### Rows from a dataset of clips and code
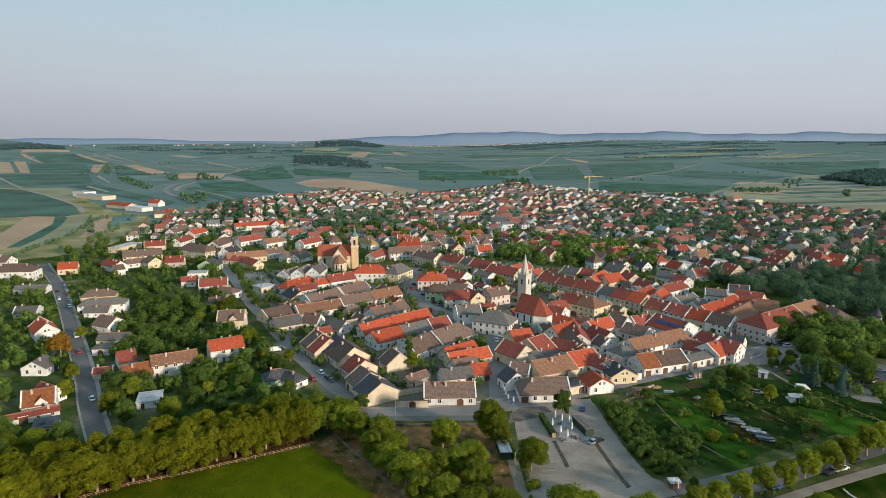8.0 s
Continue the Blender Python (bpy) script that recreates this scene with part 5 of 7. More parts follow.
quad_field((709, 1844), (879, 1580), (739, 1437), (558, 1648), DEEP_VINES, "dark green vineyard on the plain")
quad_field((345, 1377), (585, 1267), (480, 1117), (284, 1133), GREEN_STRIP, "green vineyard behind the works")
quad_field((975, 2219), (1510, 2156), (1271, 1810), (976, 1649), DEEP_VINES, "dark green field on the rise")
quad_field((914, 1615), (992, 1639), (914, 1509), (832, 1487), STRAW_GREEN, "faded strip under the eastern rise")
quad_field((1104, 2681), (1223, 2634), (1092, 2381), (981, 2377), PALE_VINES, "pale green field on the eastern rise")
quad_field((1316, 3104), (1452, 3092), (1352, 2918), (1242, 2927), STRAW_GREEN, "faded field on the eastern rise")
draped_way("farm_road", [(-1033, 1406), (-779, 1115), (-638, 974), (-521, 849), (-457, 762)], 7, PALE_STRAW, "pale farm road down the vineyard slope")
draped_way("farm_road", [(-368, 891), (-437, 983), (-485, 1054), (-526, 1149), (-548, 1236), (-546, 1289), (-545, 1337)], 9, ROADGREY, "grey road winding up out of the town")
draped_way("farm_road", [(-449, 1078), (-472, 1077), (-497, 1123), (-519, 1205), (-529, 1288)], 8, PALE_STRAW, "pale verge of the winding road")
draped_way("farm_road", [(-564, 1578), (-587, 1748), (-593, 1893), (-554, 2026)], 9, PALE_STRAW, "pale farm road on the rise")
draped_way("farm_road", [(-566, 1751), (-482, 1672), (-400, 1611)], 6, PALE_STRAW, "pale farm road along the vineyards")
draped_way("farm_road", [(-1112, 1521), (-1023, 1535), (-899, 1550)], 6, PALE_STRAW, "pale track along the slope")
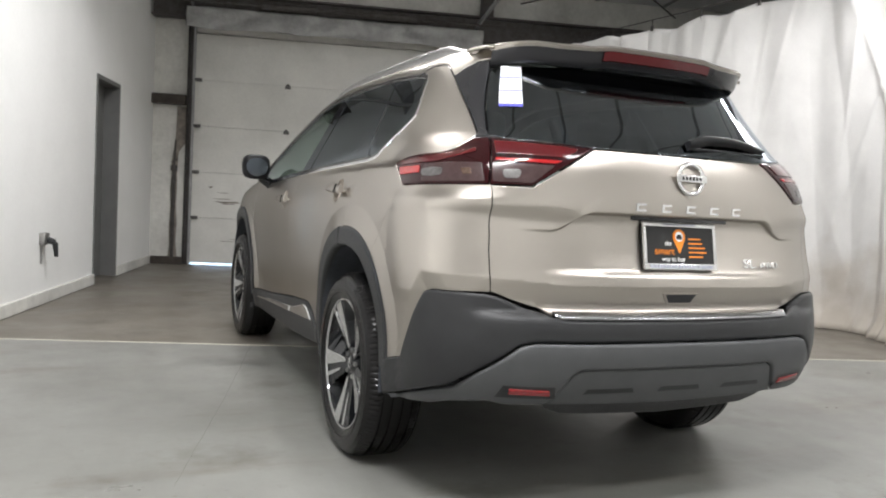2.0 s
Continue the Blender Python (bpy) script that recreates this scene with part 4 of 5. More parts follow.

### WHAT THE EXERCISE ASKS
Return the material word for word. Pictures are not part of the copy.

### THE REPLY
8.0 s
Continue the Blender Python (bpy) script that recreates this scene with part 5 of 7. More parts follow.
quad_field((709, 1844), (879, 1580), (739, 1437), (558, 1648), DEEP_VINES, "dark green vineyard on the plain")
quad_field((345, 1377), (585, 1267), (480, 1117), (284, 1133), GREEN_STRIP, "green vineyard behind the works")
quad_field((975, 2219), (1510, 2156), (1271, 1810), (976, 1649), DEEP_VINES, "dark green field on the rise")
quad_field((914, 1615), (992, 1639), (914, 1509), (832, 1487), STRAW_GREEN, "faded strip under the eastern rise")
quad_field((1104, 2681), (1223, 2634), (1092, 2381), (981, 2377), PALE_VINES, "pale green field on the eastern rise")
quad_field((1316, 3104), (1452, 3092), (1352, 2918), (1242, 2927), STRAW_GREEN, "faded field on the eastern rise")
draped_way("farm_road", [(-1033, 1406), (-779, 1115), (-638, 974), (-521, 849), (-457, 762)], 7, PALE_STRAW, "pale farm road down the vineyard slope")
draped_way("farm_road", [(-368, 891), (-437, 983), (-485, 1054), (-526, 1149), (-548, 1236), (-546, 1289), (-545, 1337)], 9, ROADGREY, "grey road winding up out of the town")
draped_way("farm_road", [(-449, 1078), (-472, 1077), (-497, 1123), (-519, 1205), (-529, 1288)], 8, PALE_STRAW, "pale verge of the winding road")
draped_way("farm_road", [(-564, 1578), (-587, 1748), (-593, 1893), (-554, 2026)], 9, PALE_STRAW, "pale farm road on the rise")
draped_way("farm_road", [(-566, 1751), (-482, 1672), (-400, 1611)], 6, PALE_STRAW, "pale farm road along the vineyards")
draped_way("farm_road", [(-1112, 1521), (-1023, 1535), (-899, 1550)], 6, PALE_STRAW, "pale track along the slope")
2.0 s
Continue the Blender Python (bpy) script that recreates this scene with part 4 of 5. More parts follow.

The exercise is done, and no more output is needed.